De quoi massifier le mouvement et le rendre décisif pour l'avenir de la réforme ? Paolo Stuppia se garde bien de prédire l'avenir : la réussite ou pas d'un mouvement dépendent de divers paramètres, notamment de l'implication de personnes moins politisées ou a priori moins susceptibles de se mobiliser, pointe-t-il. « Mais les jeunes sont des acteurs de premier ordre et participent à rendre visible des revendications », confirme ce spécialiste. 

Comparativement avec la dernière mobilisation « gagnante » en France en 2006 contre le CPE, l’unité syndicale est même plus large, note-t-il, avec la présence de la FAGE notamment, dans les rangs de l’intersyndicale. « Il y a une accumulation de facteurs qui fait que les jeunes se sentent vraiment concernés et qu’ils se disent que c’est le moment de se bouger et de faire changer les choses, confirme Maëlle Nizant de la FAGE. Et je pense que cet engouement, le fait que tout le monde se soude autour d’un combat commun, joue aussi. »

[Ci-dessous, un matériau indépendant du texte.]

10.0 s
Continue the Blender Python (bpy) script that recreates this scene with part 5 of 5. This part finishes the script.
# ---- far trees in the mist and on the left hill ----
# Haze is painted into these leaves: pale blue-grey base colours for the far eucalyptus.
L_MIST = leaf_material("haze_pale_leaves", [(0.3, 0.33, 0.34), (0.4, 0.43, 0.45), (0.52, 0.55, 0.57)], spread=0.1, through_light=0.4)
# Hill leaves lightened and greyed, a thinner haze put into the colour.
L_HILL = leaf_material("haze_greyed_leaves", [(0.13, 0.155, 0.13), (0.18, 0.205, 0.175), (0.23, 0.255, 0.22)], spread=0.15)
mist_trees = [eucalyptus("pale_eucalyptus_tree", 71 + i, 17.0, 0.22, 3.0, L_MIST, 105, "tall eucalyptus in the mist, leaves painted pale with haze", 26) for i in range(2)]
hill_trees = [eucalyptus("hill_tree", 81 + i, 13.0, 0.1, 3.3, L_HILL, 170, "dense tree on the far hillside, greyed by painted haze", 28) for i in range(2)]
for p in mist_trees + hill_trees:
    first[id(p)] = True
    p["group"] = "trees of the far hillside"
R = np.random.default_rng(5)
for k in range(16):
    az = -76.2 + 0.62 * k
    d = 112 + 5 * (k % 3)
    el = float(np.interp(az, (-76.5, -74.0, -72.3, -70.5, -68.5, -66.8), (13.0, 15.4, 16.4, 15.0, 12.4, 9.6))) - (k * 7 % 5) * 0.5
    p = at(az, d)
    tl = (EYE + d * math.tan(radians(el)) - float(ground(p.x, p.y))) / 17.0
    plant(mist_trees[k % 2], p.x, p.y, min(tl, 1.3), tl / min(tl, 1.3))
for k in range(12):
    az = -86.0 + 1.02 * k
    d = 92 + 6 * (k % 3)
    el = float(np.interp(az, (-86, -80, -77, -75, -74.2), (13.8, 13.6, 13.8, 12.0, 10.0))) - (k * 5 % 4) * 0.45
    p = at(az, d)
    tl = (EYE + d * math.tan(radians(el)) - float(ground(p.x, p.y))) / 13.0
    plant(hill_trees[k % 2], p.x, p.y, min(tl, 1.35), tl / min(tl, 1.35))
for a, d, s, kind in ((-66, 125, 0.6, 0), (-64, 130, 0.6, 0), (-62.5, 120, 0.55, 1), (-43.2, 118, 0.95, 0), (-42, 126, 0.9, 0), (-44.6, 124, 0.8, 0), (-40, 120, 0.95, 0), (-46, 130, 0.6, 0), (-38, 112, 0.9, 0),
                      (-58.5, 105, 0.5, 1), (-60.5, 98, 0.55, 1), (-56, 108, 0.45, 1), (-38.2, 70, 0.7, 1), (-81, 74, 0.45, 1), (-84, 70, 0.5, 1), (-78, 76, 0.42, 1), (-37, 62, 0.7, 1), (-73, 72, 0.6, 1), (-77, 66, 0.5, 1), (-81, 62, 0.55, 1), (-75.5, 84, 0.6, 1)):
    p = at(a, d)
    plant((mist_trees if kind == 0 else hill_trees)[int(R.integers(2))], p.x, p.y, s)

Paolo Stuppia reste prudent : « Pour l’instant, si on a pu remarquer la présence des jeunes dans les cortèges, la mobilisation sur les sites universitaires et dans les lycées semble plus compliquée. » Il faudra donc garder un œil sur d'éventuels appels à des actions autonomes, comme des blocages dans les facs ou les lycées, en dehors des dates de mobilisation de l'intersyndicale.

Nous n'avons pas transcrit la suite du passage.